Reproduce the data below verbatim from the line containing "Continue the Blender" through its final line, and produce nothing more.

>> start

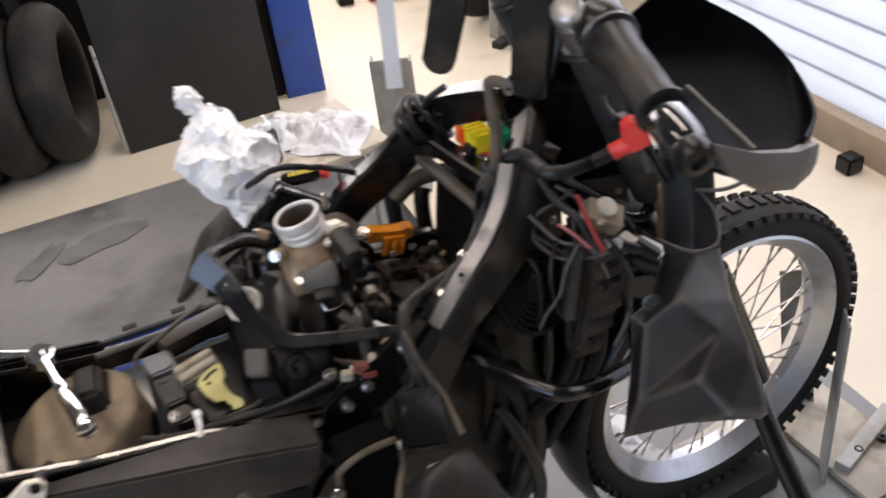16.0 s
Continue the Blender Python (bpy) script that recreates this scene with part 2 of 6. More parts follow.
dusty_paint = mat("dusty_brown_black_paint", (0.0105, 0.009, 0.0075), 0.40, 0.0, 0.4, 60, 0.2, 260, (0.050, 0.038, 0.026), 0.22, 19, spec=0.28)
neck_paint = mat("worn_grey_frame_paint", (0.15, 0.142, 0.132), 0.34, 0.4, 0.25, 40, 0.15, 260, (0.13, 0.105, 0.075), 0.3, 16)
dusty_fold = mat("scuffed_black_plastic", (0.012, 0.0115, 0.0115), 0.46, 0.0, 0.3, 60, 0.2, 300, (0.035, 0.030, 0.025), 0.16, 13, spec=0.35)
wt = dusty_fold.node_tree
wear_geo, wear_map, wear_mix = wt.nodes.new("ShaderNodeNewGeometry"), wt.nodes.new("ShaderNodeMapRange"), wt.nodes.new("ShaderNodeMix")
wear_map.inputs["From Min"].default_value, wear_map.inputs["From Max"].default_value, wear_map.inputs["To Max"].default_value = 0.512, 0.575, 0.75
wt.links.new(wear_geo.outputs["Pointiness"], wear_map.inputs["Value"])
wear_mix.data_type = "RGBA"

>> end

Correct response >>
Continue the Blender Python (bpy) script that recreates this scene with part 2 of 6. More parts follow.
dusty_paint = mat("dusty_brown_black_paint", (0.0105, 0.009, 0.0075), 0.40, 0.0, 0.4, 60, 0.2, 260, (0.050, 0.038, 0.026), 0.22, 19, spec=0.28)
neck_paint = mat("worn_grey_frame_paint", (0.15, 0.142, 0.132), 0.34, 0.4, 0.25, 40, 0.15, 260, (0.13, 0.105, 0.075), 0.3, 16)
dusty_fold = mat("scuffed_black_plastic", (0.012, 0.0115, 0.0115), 0.46, 0.0, 0.3, 60, 0.2, 300, (0.035, 0.030, 0.025), 0.16, 13, spec=0.35)
wt = dusty_fold.node_tree
wear_geo, wear_map, wear_mix = wt.nodes.new("ShaderNodeNewGeometry"), wt.nodes.new("ShaderNodeMapRange"), wt.nodes.new("ShaderNodeMix")
wear_map.inputs["From Min"].default_value, wear_map.inputs["From Max"].default_value, wear_map.inputs["To Max"].default_value = 0.512, 0.575, 0.75
wt.links.new(wear_geo.outputs["Pointiness"], wear_map.inputs["Value"])
wear_mix.data_type = "RGBA"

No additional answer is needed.